И наконец, вопрос правильной грамматики. В былые времена подобного, да и любого другого рода редакторскую правку Набоков почел бы, пожалуй, за чудовищное оскорбление — скажем, если бы «Современные записки» попросили у Сирина позволения каким-нибудь образом изменить фразу в его русской прозе. Но как англоязычный автор Набоков всегда чувствовал себя очень неуверенно. Несмотря на всю живость и богатство его английского, синтаксис у него хромает, и кое-какие ошибки кажутся удивительными ввиду общей изысканности его языка. Посему незначительные поправки, предложенные редакторами «Нью-Йоркера», — отказ от инверсии или какого-нибудь неудобочитаемого термина, разбивка длинного предложения на два покороче, ритуальную замену «which» на «that» — Набоков принимал смиренно и с признанием. Перепалки возникали, как правило, когда редакторы, не желая того, разрушали своей правкой заветный ритм, или неверно толковали аллюзию, или норовили заменить именем каждое «он», «она» или «мы», которое забредало в следующий абзац, заставляя читателя чесать узкий свой лоб. Более частный, но возникавший снова и снова случай — с недостающим антецедентом{35}, что было причиной многих схваток, в которых Набоков, давний противник антецедентов, часто терпел поражение, хотя изредка все же одерживал знаменательные победы.

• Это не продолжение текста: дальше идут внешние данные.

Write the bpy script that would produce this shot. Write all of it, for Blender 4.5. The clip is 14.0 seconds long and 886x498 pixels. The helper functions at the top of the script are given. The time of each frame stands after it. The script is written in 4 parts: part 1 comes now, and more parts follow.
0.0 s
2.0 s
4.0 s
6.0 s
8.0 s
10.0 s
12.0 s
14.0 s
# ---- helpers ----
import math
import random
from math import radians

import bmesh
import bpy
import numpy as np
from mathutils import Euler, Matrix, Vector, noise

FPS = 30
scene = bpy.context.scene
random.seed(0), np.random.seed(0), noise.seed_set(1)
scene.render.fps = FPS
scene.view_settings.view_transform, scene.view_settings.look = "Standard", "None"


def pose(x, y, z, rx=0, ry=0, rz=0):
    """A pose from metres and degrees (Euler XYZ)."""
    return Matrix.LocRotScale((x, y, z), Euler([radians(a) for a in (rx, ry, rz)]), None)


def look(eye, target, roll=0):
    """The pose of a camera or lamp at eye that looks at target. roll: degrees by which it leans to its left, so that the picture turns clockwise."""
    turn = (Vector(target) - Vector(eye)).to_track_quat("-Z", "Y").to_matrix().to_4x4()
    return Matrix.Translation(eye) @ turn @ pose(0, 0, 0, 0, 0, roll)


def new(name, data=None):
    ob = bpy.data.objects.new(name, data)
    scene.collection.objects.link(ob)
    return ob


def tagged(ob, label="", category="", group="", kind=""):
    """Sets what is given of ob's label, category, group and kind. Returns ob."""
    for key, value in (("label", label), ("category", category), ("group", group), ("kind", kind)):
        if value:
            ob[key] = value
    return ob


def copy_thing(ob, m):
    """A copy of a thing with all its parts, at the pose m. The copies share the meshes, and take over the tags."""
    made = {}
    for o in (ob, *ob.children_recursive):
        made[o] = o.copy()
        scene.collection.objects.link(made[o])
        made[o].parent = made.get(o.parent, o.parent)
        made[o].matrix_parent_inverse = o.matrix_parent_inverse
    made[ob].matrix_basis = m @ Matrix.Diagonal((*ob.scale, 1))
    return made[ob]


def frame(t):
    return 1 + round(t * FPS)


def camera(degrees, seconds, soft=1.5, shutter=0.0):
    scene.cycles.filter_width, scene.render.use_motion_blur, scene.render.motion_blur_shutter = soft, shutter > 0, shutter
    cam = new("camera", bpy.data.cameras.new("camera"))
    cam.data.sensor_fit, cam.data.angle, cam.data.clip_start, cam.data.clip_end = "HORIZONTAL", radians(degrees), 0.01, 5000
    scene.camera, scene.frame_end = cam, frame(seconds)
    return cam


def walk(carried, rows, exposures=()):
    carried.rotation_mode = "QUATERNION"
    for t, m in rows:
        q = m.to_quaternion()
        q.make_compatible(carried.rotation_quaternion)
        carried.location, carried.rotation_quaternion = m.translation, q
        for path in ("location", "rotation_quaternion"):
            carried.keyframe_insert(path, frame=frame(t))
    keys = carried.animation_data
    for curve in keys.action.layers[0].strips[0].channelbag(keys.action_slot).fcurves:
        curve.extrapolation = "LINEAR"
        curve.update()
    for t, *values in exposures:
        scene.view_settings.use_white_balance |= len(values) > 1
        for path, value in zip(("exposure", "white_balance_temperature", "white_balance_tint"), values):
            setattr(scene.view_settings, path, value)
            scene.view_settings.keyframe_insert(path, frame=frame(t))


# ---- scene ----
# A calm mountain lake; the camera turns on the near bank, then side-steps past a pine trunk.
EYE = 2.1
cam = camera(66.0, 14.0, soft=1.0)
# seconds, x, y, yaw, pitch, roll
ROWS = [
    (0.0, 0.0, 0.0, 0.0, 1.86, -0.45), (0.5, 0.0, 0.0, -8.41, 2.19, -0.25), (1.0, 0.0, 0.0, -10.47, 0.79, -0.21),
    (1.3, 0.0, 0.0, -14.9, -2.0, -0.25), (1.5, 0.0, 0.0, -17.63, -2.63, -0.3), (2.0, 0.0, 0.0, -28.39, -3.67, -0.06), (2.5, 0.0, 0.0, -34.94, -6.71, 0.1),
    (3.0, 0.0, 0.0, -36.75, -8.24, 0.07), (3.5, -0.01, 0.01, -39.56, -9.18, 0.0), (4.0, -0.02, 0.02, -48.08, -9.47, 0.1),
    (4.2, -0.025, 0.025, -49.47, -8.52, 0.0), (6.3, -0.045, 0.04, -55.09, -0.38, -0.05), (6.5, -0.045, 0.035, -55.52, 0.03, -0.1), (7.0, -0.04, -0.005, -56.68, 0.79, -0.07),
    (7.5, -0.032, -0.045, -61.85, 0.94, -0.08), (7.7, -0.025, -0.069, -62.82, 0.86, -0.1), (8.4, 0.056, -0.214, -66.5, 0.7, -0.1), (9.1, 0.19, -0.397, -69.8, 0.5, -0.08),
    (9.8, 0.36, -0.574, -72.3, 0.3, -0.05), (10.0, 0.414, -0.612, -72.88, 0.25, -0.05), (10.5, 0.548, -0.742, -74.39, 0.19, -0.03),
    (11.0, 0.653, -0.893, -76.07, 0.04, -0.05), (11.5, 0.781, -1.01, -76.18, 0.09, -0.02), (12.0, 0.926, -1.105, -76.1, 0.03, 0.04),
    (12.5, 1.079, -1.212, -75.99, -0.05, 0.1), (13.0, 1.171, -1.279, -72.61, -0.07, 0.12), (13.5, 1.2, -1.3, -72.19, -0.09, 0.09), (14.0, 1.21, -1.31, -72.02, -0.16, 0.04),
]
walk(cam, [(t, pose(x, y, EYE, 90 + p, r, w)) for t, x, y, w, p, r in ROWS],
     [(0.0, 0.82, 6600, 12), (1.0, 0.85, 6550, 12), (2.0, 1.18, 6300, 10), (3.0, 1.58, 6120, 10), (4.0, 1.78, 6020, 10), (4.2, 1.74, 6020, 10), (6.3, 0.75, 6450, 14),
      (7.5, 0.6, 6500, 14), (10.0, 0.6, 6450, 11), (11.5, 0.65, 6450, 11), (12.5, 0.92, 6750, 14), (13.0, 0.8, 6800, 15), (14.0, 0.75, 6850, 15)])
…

Видимо, в самом начале сотрудничества Набокова с «Нью-Йоркером» попытки редакторов переписать кажущиеся неясными места и пригладить его прозу были куда более беззастенчивыми и частыми, чем в дальнейшем. Автор то мучительно стонал, то ворчал о недостойности уступок журнальным вкусам. Однако постепенно в редакторском отделе поняли, что все труды по возведению между любыми двумя идеями прочного моста, который, казалось бы, превосходит широту мысли этой перелетной птицы, — занятие совершенно бесполезное, хотя и продиктованное благими намерениями, потому что автор прилагал еще большие усилия, чтобы разрушить, или развести, или замаскировать мост, портящий пейзаж.

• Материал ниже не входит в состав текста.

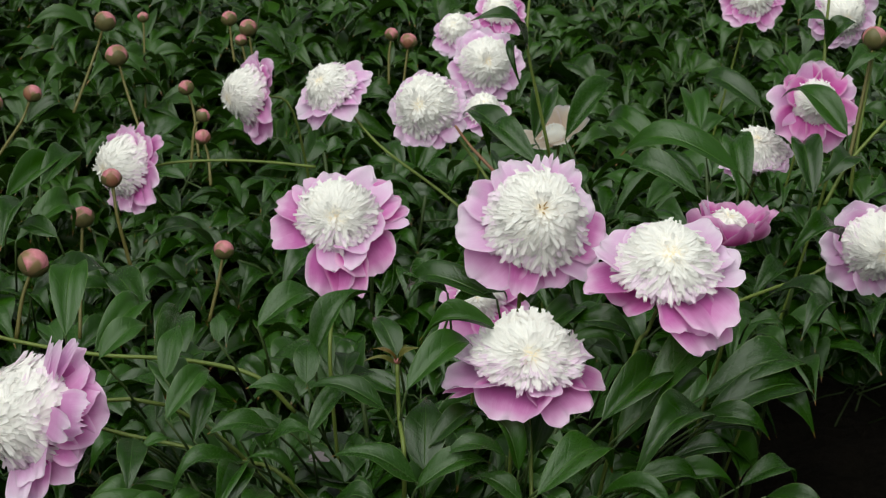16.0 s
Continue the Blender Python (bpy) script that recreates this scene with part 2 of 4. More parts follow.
# ---- leaves ----
def leaf_shape(seed, arch, fold, twist, full=0.42, rows=12):
    """A lance-shaped leaflet from (0, 0, 0) to (0, 1, 0), one unit wide, facing +z: grooved along its midrib, each half rounded."""
    rng = random.Random(seed)
    wave, phase, lean, hook = rng.uniform(0.04, 0.10), rng.uniform(0, 6.3), rng.uniform(-0.12, 0.12), rng.uniform(0.02, 0.08)
    verts, uvs = [], []
    across = (-1.0, -0.72, -0.36, 0.0, 0.36, 0.72, 1.0)
    for r in range(rows):
        v = r / (rows - 1)
        half = 0.5 * (math.sin(math.pi * v ** (math.log(0.5) / math.log(full))) ** (0.80 if v < full else 1.22) if 0 < v < 1 else 0.008)
        turn = twist * (v - 0.3)
        for a in across:
            x = a * half * (1 - 0.10 * fold * abs(a))
            b = abs(a)
            dome = 0.10
            z = half * ((1 - dome) * fold * 0.75 * (b - 0.30 * b ** 3) + dome * (1.0 * math.sin(2.0 * b) - 0.75 * b * b)) + wave * half * 2 * math.sin(phase + 7 * v + 1.3 * a) * b * b
            x, z = x * math.cos(turn) - z * math.sin(turn), x * math.sin(turn) + z * math.cos(turn)
            verts.append((x + lean * math.sin(math.pi * v) * 1.2, v, z * 0.52 + (0.07 + 1.35 * arch) * (2.2 * v * (1 - v) + 3.0 * v * v * (1 - v)) - 1.6 * hook * v ** 4))
            uvs.append((0.5 + 0.5 * a, v))
    return verts, grid_faces(rows, len(across)), uvs


LEAF_FORMS = [leaf_shape(k, *q) for k, q in enumerate((
    (0.09, 0.5, 0.3, 0.44), (0.13, 0.8, -0.5, 0.42), (0.18, 0.6, 0.6, 0.46), (0.22, 1.0, 0.2, 0.43), (0.12, 1.5, 0.4, 0.40),
    (0.26, 0.7, -0.7, 0.47), (0.06, 0.4, 0.3, 0.42), (0.16, 1.1, -0.4, 0.45), (-0.04, 0.7, 0.7, 0.43), (0.20, 1.7, 0.1, 0.42)))]
LEAF_MESHES = [mesh_from("leaf", *f, LEAF) for f in LEAF_FORMS]
YOUNG_MESHES = [mesh_from("leaf", *f, LEAF_YOUNG) for f in LEAF_FORMS[:4]]


def leaf_frame(base, tip, width, roll):
    """The pose of a leaflet from base to tip; roll turns it about its length from facing up."""
    b, t = Vector(base), Vector(tip)
    y = t - b
    length = y.length
    y.normalize()
    up = Vector((0, 0, 1)) if abs(y.z) < 0.98 else Vector((0, -1, 0))
    x = y.cross(up).normalized()
    z = x.cross(y)
    c, s = math.cos(radians(roll)), math.sin(radians(roll))
    x, z = c * x + s * z, c * z - s * x
    m = Matrix((x * width, y * length, z * length)).transposed().to_4x4()
    m.translation = b
    return m


def leaf(plant, base, tip, width, roll=0.0, form=0):
    ob = part("leaf", LEAF_MESHES[form % len(LEAF_MESHES)], plant, "", leaf_frame(base, tip, width, roll))
    return ob


SIGHT_LINES = []      # (place, way, reach, radius): lines towards the camera kept free of random leaves


def off_sight_lines(q, margin=0.0):
    for c, way, reach, r in SIGHT_LINES:
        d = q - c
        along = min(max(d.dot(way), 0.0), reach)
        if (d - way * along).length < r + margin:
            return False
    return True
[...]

Тем не менее другая сторона заслуживает, чтобы о ней сказали доброе слово. Во всех редакторских замечаниях сквозила огромная симпатия к автору, деликатная и ласковая забота о нем. Мистер Набоков часто соглашался дать объяснения и уточнения, коих то и дело требовал мистер Росс{36} («Сколько в доме было ванных комнат?»), и в результате появилось несколько восхитительных новых абзацев. Кэтрин Уайт, которая переписывалась с автором по поводу всех этих вопросов, взяла на себя бесконечный труд по проверке каждого переноса, каждой запятой, усмиряла вспышки авторского раздражения и делала все возможное для сохранения прозы Набокова в неприкосновенности. Превосходным доказательством существования гармоничного согласия между автором и редактором служит тот факт, что Набоков с энтузиазмом принял большинство исправлений своего своенравного синтаксиса, а также дивную «строгую» пунктуацию «Нью-Йоркера». И последнее, но не менее важное: замечательный отдел проверки в «Нью-Йоркере» не раз спасал мистера Набокова — который отличается в придачу к педантизму порядочной рассеянностью — от разнообразных грубых ошибок в именах, датах, названиях книг и тому подобном. Изредка он не соглашался с предлагаемыми поправками, и тогда происходили забавные споры. Один из таких споров случился по поводу трубы атлантического лайнера «Шамплен». Набоков отчетливо помнил, что она была белой. Человек из отдела проверки снесся с французской пароходной линией и получил ответ, что в 1940 году «Шамплен» не перекрашивался ради маскировки, и труба его, как всегда и у всех пароходов компании, была в то время красно-черной. Набоков возразил, что, конечно же, может исключить эпитет, но ничто не может заставить его изменить цвет трубы, который он помнит так отчетливо. Он сомневался, а не могло ли так случиться, что военное командование в Сен-Назере приказало перекрасить трубу и не известило об этом офис пароходной компании в Нью-Йорке.